US consumer prices rose by the highest rate for five years in 2005 after a surge in energy costs, said a closely watched report by the Labor Department.
US drivers saw a big rise in petrol prices in 2005
Its Consumer Price Index was up 3.4% for the whole of last year, equalling the increase seen in 2000.
The rise was led by a big jump in global oil prices having a knock-on effect on US petrol costs.
Stripping out volatile energy and food costs, the core inflation rate posted a 2.2% rise in 2005, unchanged from 2004.
For December alone, the Consumer Price Index fell 0.1%, thanks to energy prices cooling towards the end of the year.
The core inflation rate for December was an expected 0.2% rise.
Global energy prices, and most notably oil, rose sharply last year because of a number of supply and demand problems.
Firstly, Iraq's continuing lack of security reduced its oil exports while global demand soared, led by fast-growing China and the US.
Oil supplies were further cut by a number of hurricanes in the Gulf of Mexico in August and September.
Since June 2004, the US Federal Reserve has voted to raise interest rates by a quarter of a percentage point 13 times in a row, to the current 4.25% level, in an effort to curb inflationary pressures as the US economy has grown.
Since the latest figures from the Labor Department show no rise in core annual inflation, the Fed could now choose to keep rates on hold after its next meeting at the end of January.

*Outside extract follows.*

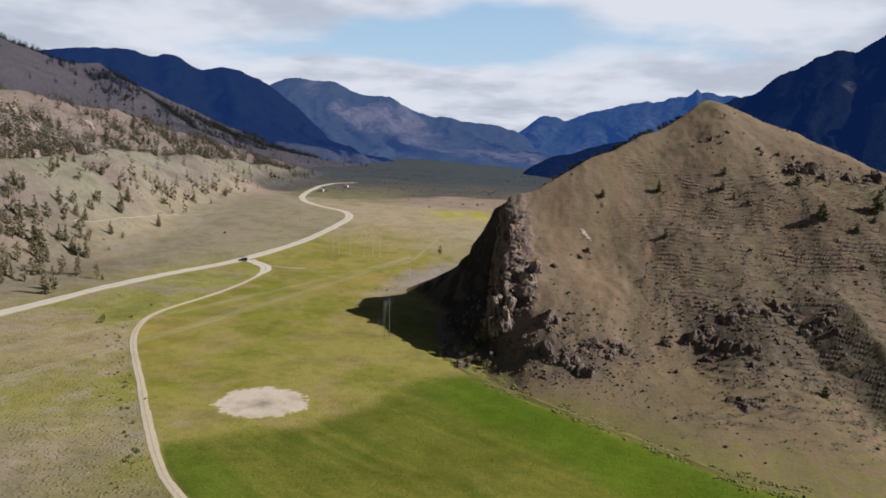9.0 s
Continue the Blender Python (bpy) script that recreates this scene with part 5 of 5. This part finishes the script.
def vehicle(name, x, y, turn, paint_mat, label):
    base = new(name)
    base.matrix_basis = pose(x, y, float(land(x, y)) + 0.22, 0, 0, turn)
    tagged(base, label, "car")
    body = ((-2.5, 0.45), (-2.5, 1.0), (-2.4, 1.08), (1.0, 1.08), (2.3, 0.98), (2.5, 0.8), (2.5, 0.45), (2.0, 0.36), (-2.0, 0.36))
    part("body", prism(body, 0.95), paint_mat, base)
    back = -2.35
    cab = ((back, 1.06), (back + 0.22, 1.72), (0.35, 1.74), (1.15, 1.06))
    part("cabin", prism(cab, 0.88, 0.16), GLASS, base, "dark tinted glass")
    roof = ((back + 0.2, 1.70), (back + 0.3, 1.79), (0.2, 1.79), (0.38, 1.70))
    part("roof", prism(roof, 0.74), paint_mat, base)
    for sx in (-1, 1):
        for sy in (-1.55, 1.6):
            wheel = part("wheel", tube(bmesh.new(), (sx * 0.74, sy, 0.36), (sx * 0.98, sy, 0.36), 0.37, 18), RUBBER, base)
            part("rim", tube(bmesh.new(), (sx * 0.97, sy, 0.36), (sx * 1.0, sy, 0.36), 0.22, 12), CHROME, wheel)
        part("headlight", tube(bmesh.new(), (sx * 0.7, 2.44, 0.78), (sx * 0.7, 2.53, 0.78), 0.11, 10), LENS, base, "clear headlight")
    part("bumper", prism(((2.44, 0.42), (2.44, 0.62), (2.6, 0.6), (2.6, 0.44)), 0.9), CHROME, base)
    return base


vehicle("parked_car", -169.5, 423.5, 112, PAINT_DARK, "dark car parked at the road junction")


def trailer(x, y, turn, length, label):
    base = new("white_trailer")
    base.matrix_basis = pose(x, y, float(land(x, y)), 0, 0, turn)
    tagged(base, label, "trailer")
    h = length / 2
    part("body", prism(((-h, 0.6), (-h, 3.0), (-h + 0.3, 3.2), (h - 0.4, 3.2), (h, 2.4), (h, 0.6)), 1.25), PAINT_WHITE, base)
    for s in (-1, 1):
        part("wheel", tube(bmesh.new(), (s * 1.0, 0, 0.4), (s * 1.22, 0, 0.4), 0.4, 14), RUBBER, base)
    part("window", prism(((-1.0, 1.7), (-1.0, 2.5), (0.8, 2.5), (0.8, 1.7)), 1.27), GLASS, base, "dark window")
    part("hitch", tube(bmesh.new(), (0, h, 0.6), (0, h + 1.2, 0.5), 0.08, 6), CHROME, base)
    return base


trailer(-231, 817, 80, 8.0, "white trailer parked beside the gravel road")
trailer(-222, 905, 70, 7.0, "white trailer parked in the upper meadow")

Some analysts even predict the Fed could start to lower interest rates as 2006 progresses.
"Overall, a great inflation report," said US analyst Ned Riley. "This again confirms interest rates should be declining over the next six months and should send the message to the Fed that it need not worry about long-term inflation."
The Federal Reserve said on Wednesday that US economic activity rose across the country in the last several weeks of 2005, but rising energy costs worried businesses.